Получив письмо Чехова, Шаврова-Юст телеграфировала в Москву своей сестре О. М. Шавровой. Она просила навестить Чехова и сообщить ей о его здоровье. О. М. Шаврова посетила Чехова 29 марта и сразу же написала в Петербург: «…получила твою телеграмму вчера и тотчас же полетела на Девичье поле в клинику проф. Остроумова и видела нашего милого Чехова. Успокойся, ему уже гораздо лучше. Я застала его на ногах, как всегда корректно одетого, в большой белой, очень светлой комнате, где стояла белая кровать, большой белый стол, шкапчик и несколько стульев. Он как будто немного похудел и осунулся, но был, как всегда, ужасно мил и весело шутил со мною, просил тебе низко кланяться и благодарил меня за то, что я приехала его проведать. И, разумеется, даже больной в клинике, он не мог оставаться без дела. Ну как думаешь, за чем я его застала?
Он подбирал себе стекла для pince-nez и очков! На столе стоял ящик со стеклами, а на стене висели картонные листы с буквами и надписями разной величины, какие бывают у оптиков в глазных лечебницах. И Антон Павлович очень внимательно читал эти надписи и буквы.

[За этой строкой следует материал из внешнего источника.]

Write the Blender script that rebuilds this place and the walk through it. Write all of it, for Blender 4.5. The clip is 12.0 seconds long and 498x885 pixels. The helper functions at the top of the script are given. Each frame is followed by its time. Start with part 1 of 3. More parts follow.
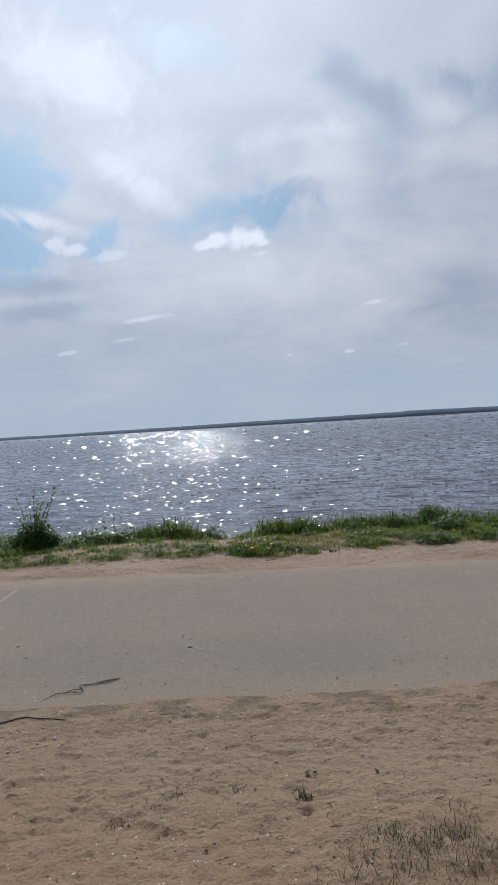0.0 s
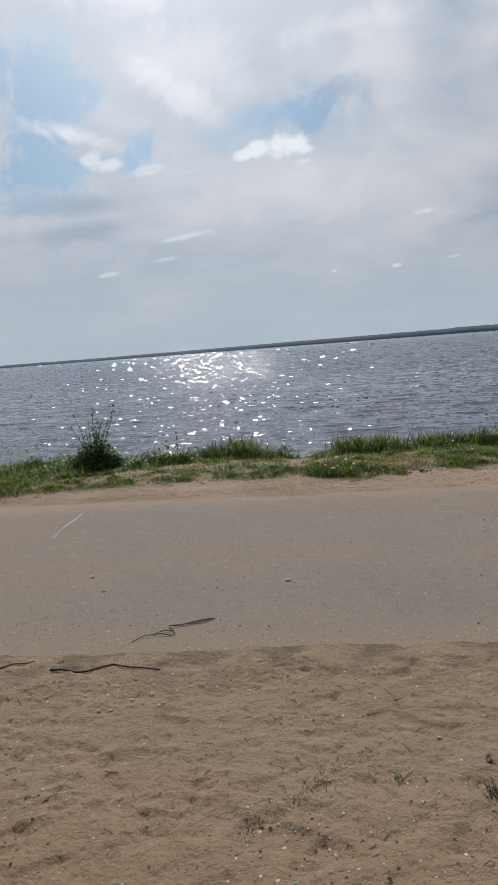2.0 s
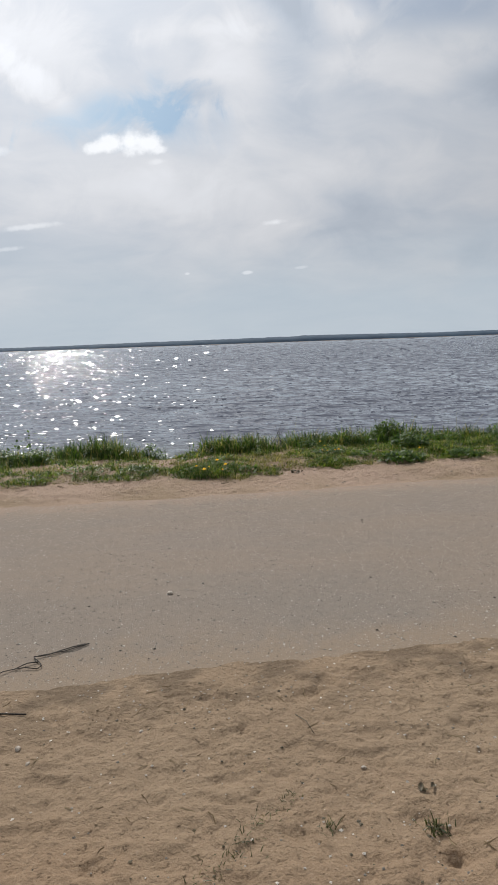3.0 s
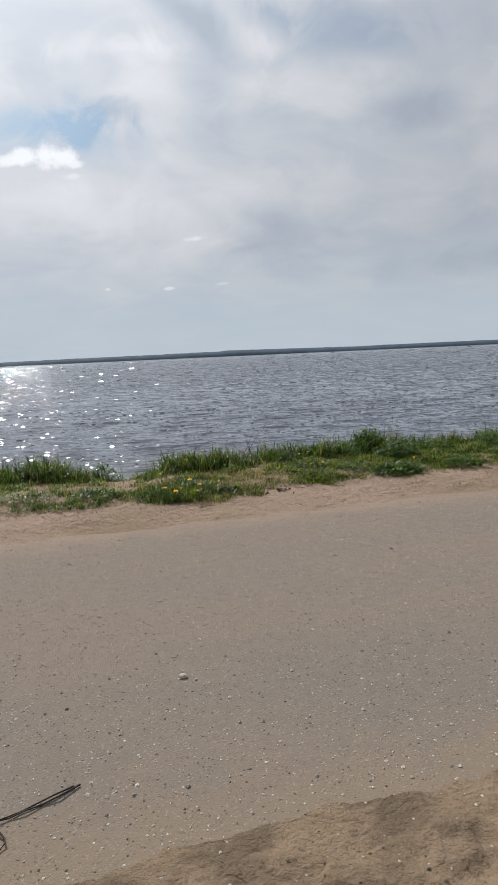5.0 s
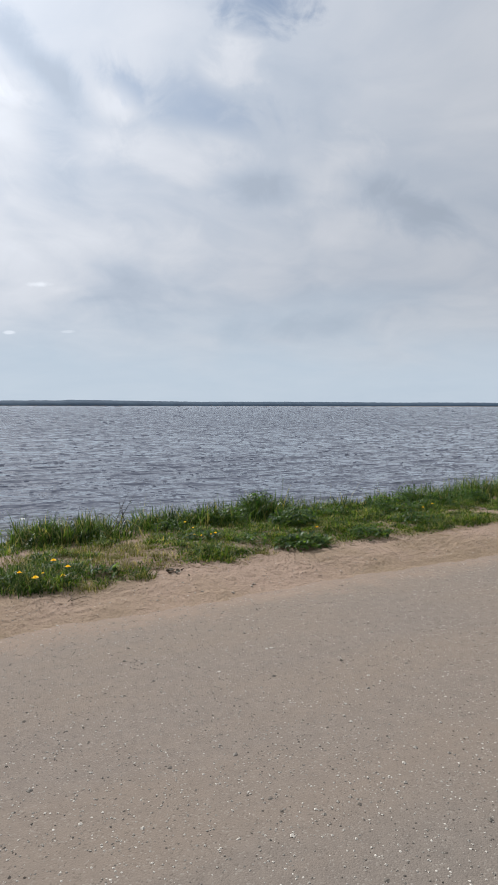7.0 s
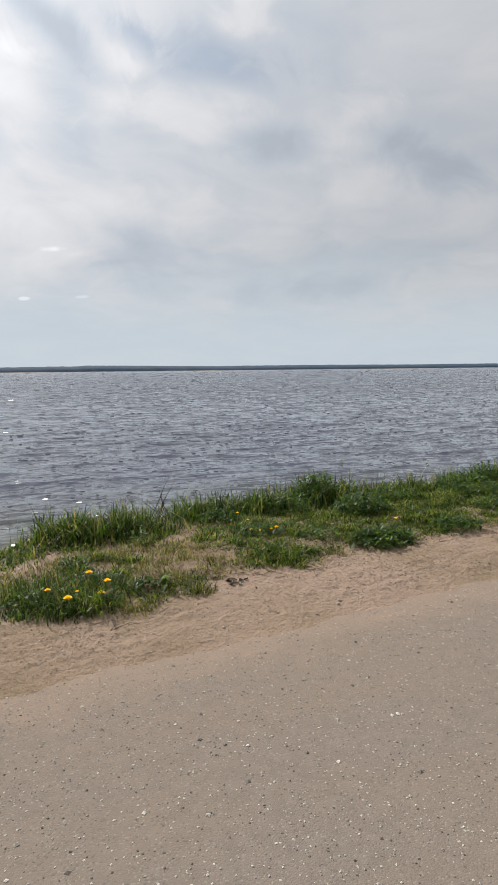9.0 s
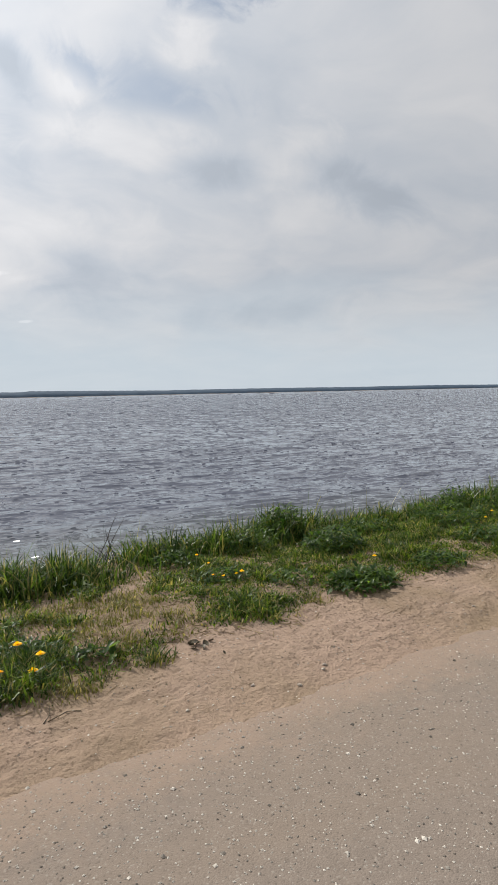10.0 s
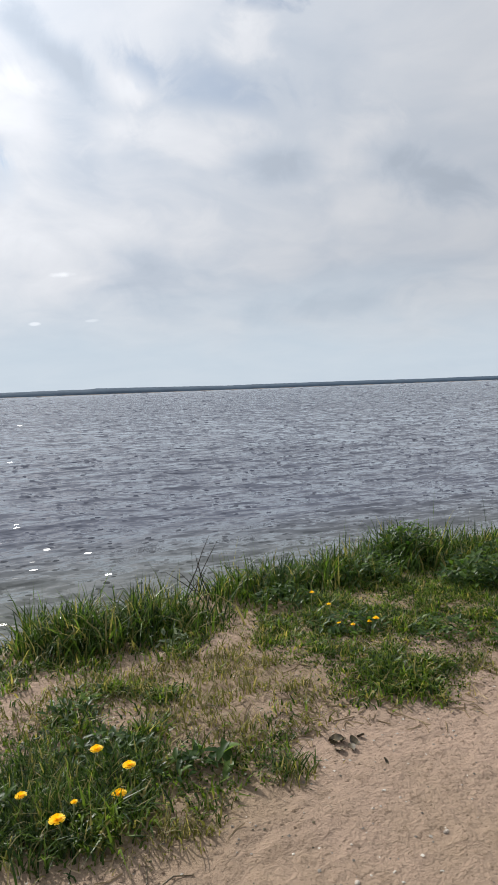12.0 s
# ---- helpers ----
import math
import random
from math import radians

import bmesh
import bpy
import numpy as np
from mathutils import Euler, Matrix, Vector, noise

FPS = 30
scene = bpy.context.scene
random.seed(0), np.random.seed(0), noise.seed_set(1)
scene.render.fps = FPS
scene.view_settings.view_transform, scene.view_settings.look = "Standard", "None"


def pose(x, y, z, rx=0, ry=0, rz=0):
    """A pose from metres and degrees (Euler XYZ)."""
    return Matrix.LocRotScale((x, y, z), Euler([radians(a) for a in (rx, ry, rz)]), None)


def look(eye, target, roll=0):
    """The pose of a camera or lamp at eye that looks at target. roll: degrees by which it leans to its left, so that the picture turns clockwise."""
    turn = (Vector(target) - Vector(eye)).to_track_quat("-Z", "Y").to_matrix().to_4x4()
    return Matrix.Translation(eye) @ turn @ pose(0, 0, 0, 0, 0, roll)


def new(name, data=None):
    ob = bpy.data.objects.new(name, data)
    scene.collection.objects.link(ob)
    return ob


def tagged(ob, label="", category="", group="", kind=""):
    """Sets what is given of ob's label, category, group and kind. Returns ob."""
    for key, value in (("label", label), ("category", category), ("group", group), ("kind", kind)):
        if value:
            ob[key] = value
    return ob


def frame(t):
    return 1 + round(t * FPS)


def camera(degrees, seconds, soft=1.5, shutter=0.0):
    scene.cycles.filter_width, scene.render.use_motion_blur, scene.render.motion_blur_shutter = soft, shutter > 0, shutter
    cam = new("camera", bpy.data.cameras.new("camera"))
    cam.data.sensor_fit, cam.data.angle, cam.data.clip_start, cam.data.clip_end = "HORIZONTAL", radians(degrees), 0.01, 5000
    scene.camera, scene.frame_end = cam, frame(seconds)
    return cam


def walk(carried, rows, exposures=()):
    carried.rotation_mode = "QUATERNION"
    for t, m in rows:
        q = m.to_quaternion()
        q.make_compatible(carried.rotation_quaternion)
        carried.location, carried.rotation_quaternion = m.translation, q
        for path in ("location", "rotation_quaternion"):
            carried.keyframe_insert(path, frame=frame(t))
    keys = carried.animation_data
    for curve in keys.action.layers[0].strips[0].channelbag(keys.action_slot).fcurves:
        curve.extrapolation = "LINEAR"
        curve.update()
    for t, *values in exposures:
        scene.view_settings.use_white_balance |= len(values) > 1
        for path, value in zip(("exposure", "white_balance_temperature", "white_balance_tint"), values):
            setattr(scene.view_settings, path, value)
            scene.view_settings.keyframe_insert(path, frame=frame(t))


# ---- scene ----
cam = camera(44.4, 12.0, soft=1.2)
PATH = [
    (0, (1.571, 0.037, 1.866), (1.194, 2.0, 1.811), -3.4),
    (0.5, (1.459, 0.207, 1.808), (1.114, 2.161, 1.558), 0.8),
    (0.7, (1.344, 0.249, 1.789), (1.073, 2.228, 1.688), 1.4),
    (1, (1.231, 0.321, 1.832), (0.926, 2.283, 1.593), 0.3),
    (1.5, (1.117, 0.608, 1.768), (0.525, 2.505, 1.547), -6.2),
    (2, (0.946, 0.787, 1.722), (0.419, 2.693, 1.42), -4.4),
    (2.3, (0.845, 0.894, 1.69), (0.711, 2.886, 1.563), -3.8),
    (2.5, (0.755, 0.975, 1.678), (0.781, 2.96, 1.432), -2.2),
    (3, (0.661, 1.153, 1.643), (0.61, 3.126, 1.321), -2.0),
    (3.2, (0.592, 1.246, 1.632), (0.539, 3.23, 1.383), -5.6),
    (4.8, (0.078, 2.185, 1.485), (0.211, 4.173, 1.314), -2.4),
    (5, (0.096, 2.327, 1.473), (0.287, 4.297, 1.19), -2.6),
    (5.5, (-0.023, 2.622, 1.465), (0.409, 4.563, 1.257), 0.4),
    (6, (-0.059, 2.857, 1.455), (0.285, 4.808, 1.183), -0.3),
    (6.5, (-0.062, 3.247, 1.456), (0.353, 5.2, 1.329), -0.8),
    (7, (-0.134, 3.567, 1.451), (0.556, 5.441, 1.331), 0.1),
    (7.2, (-0.141, 3.657, 1.463), (0.623, 5.496, 1.276), 0.0),
    (8.8, (-0.13, 4.553, 1.491), (0.568, 6.421, 1.347), -0.9),
    (9, (-0.166, 4.72, 1.49), (0.469, 6.602, 1.253), -0.6),
    (9.5, (-0.077, 5.088, 1.458), (0.545, 6.981, 1.281), -1.9),
    (10, (-0.035, 5.345, 1.482), (0.758, 7.173, 1.319), -1.2),
    (10.5, (-0.078, 5.623, 1.514), (0.834, 7.401, 1.44), -0.5),
    (11, (-0.09, 5.9, 1.501), (0.703, 7.728, 1.335), 0.9),
    (11.5, (-0.034, 6.199, 1.493), (0.719, 8.048, 1.374), -0.9),
    (12, (-0.009, 6.451, 1.489), (0.595, 8.35, 1.313), -2.1),
]
walk(cam, [(t, look(eye, target, roll)) for t, eye, target, roll in PATH],
     exposures=[(0, -0.42, 5850, 10), (1.0, -0.42, 6150, 10), (1.5, -0.4, 6100, 10), (2.5, -0.42, 6400, 10), (3.0, -0.2, 6450, 10), (5, -0.23, 6400, 10), (6, -0.07, 6350, 10), (7, -0.05, 6200, 10), (9.5, 0.0, 6650, 10), (12, 0.08, 6400, 10)])

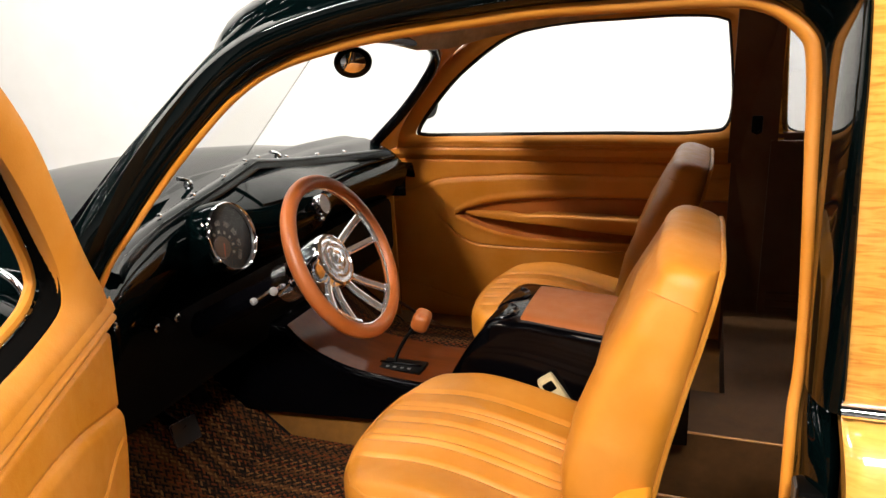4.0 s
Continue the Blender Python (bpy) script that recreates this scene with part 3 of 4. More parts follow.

— Как видите, Ольга Михайловна, я не теряю времени, — сказал он мне. — Надо Вам сказать, что это очень важно подобрать для себя верные, то есть точные стекла по глазам. У меня к тому же разные глаза… Да-с, я страдаю астигматизмом. Это довольно сложная штука. Вот и вам следовало бы заняться вашими глазами, Ольга Михайловна! — прибавил он. На это предложение я рассмеялась и сказала, что действительно я немного близорука, но пока на свое зрение пожаловаться не могу и не хочу думать еще об очках.